A List 

Uh-oh. Under the 2004-5 budget proposed by schools director Pedro Garcia, the city’s schools may have to slash some 500 staff positions to meet projected budget cuts of more than $40 million. (Quit bellyaching—your kid will still go to school, even if the custodian winds up teaching his P.E. and history classes.) But why should hardworking adults bear the brunt of these cuts, when children jack up all the costs?
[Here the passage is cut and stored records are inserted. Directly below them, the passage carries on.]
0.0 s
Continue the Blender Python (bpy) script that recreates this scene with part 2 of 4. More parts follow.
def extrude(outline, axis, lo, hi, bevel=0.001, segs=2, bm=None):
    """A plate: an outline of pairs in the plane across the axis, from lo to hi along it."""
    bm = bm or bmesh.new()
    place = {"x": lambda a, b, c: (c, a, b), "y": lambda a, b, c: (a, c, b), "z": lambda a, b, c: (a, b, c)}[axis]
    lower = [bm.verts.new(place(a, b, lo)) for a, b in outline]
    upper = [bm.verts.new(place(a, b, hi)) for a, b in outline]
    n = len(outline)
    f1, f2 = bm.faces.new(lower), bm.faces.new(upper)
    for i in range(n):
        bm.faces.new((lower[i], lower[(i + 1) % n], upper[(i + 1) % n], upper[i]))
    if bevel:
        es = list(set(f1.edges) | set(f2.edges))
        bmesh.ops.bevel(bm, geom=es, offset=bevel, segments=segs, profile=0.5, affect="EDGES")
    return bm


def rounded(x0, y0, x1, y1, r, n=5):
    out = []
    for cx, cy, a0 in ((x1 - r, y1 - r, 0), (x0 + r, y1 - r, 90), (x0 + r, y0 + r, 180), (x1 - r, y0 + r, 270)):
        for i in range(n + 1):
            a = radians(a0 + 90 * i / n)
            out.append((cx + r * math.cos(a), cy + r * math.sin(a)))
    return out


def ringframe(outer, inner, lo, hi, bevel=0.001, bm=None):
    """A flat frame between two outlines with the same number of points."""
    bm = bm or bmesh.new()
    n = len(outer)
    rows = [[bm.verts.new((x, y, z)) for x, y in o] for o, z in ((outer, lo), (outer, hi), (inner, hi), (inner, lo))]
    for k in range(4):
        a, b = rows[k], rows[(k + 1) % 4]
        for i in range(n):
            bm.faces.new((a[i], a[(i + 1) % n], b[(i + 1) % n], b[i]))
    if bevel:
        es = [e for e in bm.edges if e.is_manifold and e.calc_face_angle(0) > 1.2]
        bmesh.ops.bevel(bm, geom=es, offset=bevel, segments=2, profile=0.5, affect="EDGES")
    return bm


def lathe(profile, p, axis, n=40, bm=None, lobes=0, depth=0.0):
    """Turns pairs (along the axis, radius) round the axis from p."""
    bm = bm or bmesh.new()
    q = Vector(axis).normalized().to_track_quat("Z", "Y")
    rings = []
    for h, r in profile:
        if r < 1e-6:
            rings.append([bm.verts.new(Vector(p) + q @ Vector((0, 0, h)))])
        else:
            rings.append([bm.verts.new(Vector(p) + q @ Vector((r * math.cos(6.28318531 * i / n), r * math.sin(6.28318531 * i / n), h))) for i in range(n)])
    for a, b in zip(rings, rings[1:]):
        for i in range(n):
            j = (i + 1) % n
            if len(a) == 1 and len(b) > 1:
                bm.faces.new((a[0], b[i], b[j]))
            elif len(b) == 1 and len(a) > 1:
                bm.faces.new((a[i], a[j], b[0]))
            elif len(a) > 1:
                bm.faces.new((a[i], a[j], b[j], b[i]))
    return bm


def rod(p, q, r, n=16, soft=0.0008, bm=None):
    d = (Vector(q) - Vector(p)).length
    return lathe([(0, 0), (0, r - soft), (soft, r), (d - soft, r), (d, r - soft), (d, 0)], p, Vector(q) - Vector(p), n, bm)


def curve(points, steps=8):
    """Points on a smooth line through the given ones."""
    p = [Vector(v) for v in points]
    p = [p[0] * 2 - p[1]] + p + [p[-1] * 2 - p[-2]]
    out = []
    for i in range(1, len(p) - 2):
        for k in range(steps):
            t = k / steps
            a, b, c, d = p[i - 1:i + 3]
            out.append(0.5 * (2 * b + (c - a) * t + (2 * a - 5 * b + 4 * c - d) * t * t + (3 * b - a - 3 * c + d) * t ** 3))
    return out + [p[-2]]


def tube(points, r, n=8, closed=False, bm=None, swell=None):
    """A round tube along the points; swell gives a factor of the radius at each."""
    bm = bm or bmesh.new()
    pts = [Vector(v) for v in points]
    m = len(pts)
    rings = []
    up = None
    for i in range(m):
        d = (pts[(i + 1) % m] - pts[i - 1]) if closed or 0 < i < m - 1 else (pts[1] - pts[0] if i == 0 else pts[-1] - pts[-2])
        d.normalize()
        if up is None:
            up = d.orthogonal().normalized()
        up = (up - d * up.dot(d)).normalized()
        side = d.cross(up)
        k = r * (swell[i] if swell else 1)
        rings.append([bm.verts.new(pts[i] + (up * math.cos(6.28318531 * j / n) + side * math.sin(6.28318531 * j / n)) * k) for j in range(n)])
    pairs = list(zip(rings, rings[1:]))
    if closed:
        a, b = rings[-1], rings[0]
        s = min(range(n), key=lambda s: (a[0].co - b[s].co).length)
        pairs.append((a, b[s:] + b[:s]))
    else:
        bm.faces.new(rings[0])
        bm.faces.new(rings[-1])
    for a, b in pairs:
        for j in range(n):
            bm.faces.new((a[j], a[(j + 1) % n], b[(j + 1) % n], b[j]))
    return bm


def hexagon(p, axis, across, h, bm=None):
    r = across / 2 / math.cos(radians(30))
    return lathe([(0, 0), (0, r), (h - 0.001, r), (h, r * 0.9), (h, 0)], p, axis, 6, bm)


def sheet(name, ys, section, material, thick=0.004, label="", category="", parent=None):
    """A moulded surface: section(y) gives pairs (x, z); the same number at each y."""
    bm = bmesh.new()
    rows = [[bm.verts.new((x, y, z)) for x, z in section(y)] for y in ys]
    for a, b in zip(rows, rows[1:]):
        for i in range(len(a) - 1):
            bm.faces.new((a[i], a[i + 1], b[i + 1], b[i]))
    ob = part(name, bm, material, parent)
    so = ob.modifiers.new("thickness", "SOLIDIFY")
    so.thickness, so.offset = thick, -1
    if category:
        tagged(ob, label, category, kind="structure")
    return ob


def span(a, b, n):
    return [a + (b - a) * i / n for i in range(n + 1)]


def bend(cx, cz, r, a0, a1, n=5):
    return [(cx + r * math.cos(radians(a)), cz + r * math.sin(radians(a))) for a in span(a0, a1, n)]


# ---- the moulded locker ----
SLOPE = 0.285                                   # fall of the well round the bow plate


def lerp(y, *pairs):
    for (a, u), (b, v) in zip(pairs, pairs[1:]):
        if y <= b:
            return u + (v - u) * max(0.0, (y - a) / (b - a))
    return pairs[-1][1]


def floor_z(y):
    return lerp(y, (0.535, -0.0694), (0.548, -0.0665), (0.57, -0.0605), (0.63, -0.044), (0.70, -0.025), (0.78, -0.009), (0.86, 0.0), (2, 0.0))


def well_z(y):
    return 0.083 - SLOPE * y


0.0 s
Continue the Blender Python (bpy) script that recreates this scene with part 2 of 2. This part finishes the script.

These kid-directed belt-tightening measures could shave even more money from Metro’s operating expenses:

♦ Encourage school violence.

♦ Select one lucky student per day for the cafeteria’s new “Specialty of the House” incentive.

♦ Infuse school water supply with enough horse tranquilizer to coldcock a mastodon.

♦ If that fails, play any John Kerry speech over the school intercom.

♦ Change Head Start to faster, cheaper, more results-oriented program Ass Kick.

♦ Channel money for computer upgrades into lifetime supply of Behold the Abacus! activity books.

♦ Have the Ingram Group mount extensive PR campaign “Illiteracy Ain’t So Bad.”

♦ Replace class trip to Land Between the Lakes with harrowing one-way journey to the “Island of Man-Eating Pigs.”

♦ Hire Corrections Corp. of America to classify prison workshops, laundries and kitchens as “onsite learning facilities.”

♦ Award extra credit for organ harvesting.